* Task prompt *
Produce word for word the lines of the data below running from the one that has "finishes the script." to the one that has "return cover(x, y)", inclusive, and no others.

--- Data listing ---

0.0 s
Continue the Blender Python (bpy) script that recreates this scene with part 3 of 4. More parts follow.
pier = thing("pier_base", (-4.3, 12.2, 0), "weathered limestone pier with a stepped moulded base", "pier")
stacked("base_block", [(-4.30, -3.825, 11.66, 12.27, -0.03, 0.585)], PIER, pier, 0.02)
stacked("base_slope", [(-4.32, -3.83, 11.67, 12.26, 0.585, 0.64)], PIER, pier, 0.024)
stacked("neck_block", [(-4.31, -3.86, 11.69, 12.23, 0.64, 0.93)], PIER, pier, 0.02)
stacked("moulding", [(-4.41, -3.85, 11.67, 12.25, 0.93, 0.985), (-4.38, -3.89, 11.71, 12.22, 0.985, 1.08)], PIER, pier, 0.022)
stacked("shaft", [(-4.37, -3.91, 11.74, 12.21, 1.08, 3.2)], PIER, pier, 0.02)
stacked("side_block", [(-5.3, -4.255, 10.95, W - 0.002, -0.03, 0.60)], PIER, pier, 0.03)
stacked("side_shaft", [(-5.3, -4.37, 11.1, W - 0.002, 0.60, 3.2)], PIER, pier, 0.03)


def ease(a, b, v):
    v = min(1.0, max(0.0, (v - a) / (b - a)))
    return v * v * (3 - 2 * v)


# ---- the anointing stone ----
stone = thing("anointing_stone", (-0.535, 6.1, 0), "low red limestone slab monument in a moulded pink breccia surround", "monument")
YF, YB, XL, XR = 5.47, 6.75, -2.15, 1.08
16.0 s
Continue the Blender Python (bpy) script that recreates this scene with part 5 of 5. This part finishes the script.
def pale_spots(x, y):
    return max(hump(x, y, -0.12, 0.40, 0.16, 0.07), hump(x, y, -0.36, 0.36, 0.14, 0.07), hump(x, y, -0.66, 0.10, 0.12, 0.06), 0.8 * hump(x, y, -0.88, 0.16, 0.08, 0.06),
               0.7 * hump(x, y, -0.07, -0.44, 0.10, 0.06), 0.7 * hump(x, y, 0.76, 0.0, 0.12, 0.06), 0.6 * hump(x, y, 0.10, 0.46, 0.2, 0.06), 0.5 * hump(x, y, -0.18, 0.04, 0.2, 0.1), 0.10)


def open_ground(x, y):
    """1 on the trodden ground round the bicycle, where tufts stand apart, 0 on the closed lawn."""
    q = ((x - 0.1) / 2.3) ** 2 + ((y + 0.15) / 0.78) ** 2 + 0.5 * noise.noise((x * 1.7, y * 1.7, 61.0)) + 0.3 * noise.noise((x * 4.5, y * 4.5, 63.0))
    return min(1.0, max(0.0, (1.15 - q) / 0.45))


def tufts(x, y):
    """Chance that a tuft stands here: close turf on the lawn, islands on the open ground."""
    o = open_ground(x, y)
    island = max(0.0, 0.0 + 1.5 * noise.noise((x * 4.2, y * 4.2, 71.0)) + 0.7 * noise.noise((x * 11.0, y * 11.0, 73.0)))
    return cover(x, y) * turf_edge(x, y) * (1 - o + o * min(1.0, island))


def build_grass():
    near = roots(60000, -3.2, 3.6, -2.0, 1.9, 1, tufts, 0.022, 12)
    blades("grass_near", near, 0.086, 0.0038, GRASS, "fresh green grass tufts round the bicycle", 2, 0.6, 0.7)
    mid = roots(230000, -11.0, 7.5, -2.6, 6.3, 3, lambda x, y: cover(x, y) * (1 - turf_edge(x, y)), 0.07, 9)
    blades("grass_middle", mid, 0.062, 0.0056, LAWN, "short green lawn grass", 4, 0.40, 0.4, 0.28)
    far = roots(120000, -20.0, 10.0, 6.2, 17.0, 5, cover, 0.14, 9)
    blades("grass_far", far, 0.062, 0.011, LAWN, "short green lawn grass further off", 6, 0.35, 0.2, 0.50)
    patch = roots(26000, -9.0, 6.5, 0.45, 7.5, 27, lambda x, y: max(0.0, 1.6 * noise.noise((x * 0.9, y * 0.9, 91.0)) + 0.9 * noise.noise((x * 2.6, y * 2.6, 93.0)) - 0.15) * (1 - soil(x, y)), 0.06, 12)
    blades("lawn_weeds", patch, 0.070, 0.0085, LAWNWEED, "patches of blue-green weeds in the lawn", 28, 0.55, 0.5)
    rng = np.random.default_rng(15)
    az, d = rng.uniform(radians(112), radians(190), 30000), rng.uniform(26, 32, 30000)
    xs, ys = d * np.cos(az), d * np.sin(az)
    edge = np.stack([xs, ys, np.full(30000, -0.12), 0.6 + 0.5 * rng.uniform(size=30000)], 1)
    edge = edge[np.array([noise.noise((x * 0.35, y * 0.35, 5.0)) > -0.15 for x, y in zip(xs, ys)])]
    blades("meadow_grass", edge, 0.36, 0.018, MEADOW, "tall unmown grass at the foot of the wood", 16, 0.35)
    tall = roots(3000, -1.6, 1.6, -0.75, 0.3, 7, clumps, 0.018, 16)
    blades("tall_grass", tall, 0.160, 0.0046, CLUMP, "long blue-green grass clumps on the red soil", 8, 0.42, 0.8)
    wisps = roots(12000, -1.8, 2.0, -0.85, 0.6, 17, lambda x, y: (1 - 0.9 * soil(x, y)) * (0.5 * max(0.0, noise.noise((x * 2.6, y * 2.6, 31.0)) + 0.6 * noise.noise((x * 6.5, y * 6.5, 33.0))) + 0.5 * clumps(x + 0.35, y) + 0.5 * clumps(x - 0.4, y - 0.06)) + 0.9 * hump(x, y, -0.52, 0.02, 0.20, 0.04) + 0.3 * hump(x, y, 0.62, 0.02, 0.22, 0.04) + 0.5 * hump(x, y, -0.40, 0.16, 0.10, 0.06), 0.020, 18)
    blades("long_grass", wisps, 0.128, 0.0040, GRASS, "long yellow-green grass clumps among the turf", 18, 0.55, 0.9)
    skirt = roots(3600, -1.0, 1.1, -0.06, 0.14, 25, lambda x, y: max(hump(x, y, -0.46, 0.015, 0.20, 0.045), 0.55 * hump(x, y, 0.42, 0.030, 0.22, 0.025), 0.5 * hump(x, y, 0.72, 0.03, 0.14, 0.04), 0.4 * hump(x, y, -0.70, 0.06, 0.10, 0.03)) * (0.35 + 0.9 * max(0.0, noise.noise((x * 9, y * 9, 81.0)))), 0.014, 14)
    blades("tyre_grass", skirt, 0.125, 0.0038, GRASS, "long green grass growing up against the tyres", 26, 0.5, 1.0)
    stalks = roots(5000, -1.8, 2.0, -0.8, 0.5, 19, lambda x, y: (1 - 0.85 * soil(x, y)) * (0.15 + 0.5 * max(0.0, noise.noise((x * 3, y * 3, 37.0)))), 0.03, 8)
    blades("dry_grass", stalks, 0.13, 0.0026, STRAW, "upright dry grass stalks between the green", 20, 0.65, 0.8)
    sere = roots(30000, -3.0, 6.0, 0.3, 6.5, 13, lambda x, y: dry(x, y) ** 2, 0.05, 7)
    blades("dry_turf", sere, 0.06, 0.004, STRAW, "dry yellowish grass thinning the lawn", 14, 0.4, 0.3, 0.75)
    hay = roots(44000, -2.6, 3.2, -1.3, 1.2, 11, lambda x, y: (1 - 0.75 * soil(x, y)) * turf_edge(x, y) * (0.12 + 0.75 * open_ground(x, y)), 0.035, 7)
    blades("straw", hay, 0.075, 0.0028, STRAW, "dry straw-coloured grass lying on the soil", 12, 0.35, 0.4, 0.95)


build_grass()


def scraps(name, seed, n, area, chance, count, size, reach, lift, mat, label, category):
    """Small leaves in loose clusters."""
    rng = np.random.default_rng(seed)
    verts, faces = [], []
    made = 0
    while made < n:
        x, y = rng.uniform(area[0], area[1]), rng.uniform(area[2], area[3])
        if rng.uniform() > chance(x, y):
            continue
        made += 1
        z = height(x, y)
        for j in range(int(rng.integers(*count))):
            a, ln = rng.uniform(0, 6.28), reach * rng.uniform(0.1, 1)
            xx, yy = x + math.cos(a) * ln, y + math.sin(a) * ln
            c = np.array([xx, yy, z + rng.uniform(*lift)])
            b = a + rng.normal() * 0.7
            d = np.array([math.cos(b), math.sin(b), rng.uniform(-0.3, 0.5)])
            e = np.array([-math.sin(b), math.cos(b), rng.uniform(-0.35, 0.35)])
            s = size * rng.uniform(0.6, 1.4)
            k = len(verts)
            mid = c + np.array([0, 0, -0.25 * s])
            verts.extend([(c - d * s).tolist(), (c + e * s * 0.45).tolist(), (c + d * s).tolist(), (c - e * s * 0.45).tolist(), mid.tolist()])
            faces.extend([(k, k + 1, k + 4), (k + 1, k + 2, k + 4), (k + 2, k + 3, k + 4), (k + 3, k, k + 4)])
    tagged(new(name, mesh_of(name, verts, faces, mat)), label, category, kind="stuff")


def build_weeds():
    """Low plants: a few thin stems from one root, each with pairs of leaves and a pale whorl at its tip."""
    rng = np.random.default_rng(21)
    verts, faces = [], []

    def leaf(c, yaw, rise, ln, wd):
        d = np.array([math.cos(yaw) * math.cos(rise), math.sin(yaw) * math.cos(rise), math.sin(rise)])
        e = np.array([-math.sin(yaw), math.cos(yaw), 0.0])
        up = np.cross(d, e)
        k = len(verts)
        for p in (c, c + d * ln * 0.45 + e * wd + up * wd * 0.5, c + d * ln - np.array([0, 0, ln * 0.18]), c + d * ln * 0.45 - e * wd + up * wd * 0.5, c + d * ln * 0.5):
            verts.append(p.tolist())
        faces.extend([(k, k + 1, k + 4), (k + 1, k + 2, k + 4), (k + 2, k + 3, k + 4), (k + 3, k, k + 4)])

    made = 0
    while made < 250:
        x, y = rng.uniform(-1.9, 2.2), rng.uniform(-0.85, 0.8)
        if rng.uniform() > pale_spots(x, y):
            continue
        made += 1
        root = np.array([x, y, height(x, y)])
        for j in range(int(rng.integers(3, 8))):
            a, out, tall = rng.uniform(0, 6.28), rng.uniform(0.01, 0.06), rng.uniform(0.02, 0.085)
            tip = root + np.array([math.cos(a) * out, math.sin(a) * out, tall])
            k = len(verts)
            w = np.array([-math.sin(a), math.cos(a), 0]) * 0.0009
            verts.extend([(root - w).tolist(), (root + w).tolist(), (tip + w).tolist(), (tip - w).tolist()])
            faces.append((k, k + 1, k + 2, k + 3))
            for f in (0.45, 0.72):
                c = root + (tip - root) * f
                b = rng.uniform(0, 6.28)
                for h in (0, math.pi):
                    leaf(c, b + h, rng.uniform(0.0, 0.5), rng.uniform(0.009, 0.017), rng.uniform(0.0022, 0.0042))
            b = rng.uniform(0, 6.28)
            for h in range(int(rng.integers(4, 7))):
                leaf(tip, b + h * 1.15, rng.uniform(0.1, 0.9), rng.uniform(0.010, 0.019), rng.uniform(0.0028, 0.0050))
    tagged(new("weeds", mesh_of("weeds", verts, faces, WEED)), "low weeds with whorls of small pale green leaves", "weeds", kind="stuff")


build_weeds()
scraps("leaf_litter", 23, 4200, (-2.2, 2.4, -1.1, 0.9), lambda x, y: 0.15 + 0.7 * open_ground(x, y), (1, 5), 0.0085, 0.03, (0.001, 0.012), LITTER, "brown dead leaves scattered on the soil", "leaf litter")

---

* Reply *
Continue the Blender Python (bpy) script that recreates this scene with part 5 of 5. This part finishes the script.
def pale_spots(x, y):
    return max(hump(x, y, -0.12, 0.40, 0.16, 0.07), hump(x, y, -0.36, 0.36, 0.14, 0.07), hump(x, y, -0.66, 0.10, 0.12, 0.06), 0.8 * hump(x, y, -0.88, 0.16, 0.08, 0.06),
               0.7 * hump(x, y, -0.07, -0.44, 0.10, 0.06), 0.7 * hump(x, y, 0.76, 0.0, 0.12, 0.06), 0.6 * hump(x, y, 0.10, 0.46, 0.2, 0.06), 0.5 * hump(x, y, -0.18, 0.04, 0.2, 0.1), 0.10)


def open_ground(x, y):
    """1 on the trodden ground round the bicycle, where tufts stand apart, 0 on the closed lawn."""
    q = ((x - 0.1) / 2.3) ** 2 + ((y + 0.15) / 0.78) ** 2 + 0.5 * noise.noise((x * 1.7, y * 1.7, 61.0)) + 0.3 * noise.noise((x * 4.5, y * 4.5, 63.0))
    return min(1.0, max(0.0, (1.15 - q) / 0.45))


def tufts(x, y):
    """Chance that a tuft stands here: close turf on the lawn, islands on the open ground."""
    o = open_ground(x, y)
    island = max(0.0, 0.0 + 1.5 * noise.noise((x * 4.2, y * 4.2, 71.0)) + 0.7 * noise.noise((x * 11.0, y * 11.0, 73.0)))
    return cover(x, y) * turf_edge(x, y) * (1 - o + o * min(1.0, island))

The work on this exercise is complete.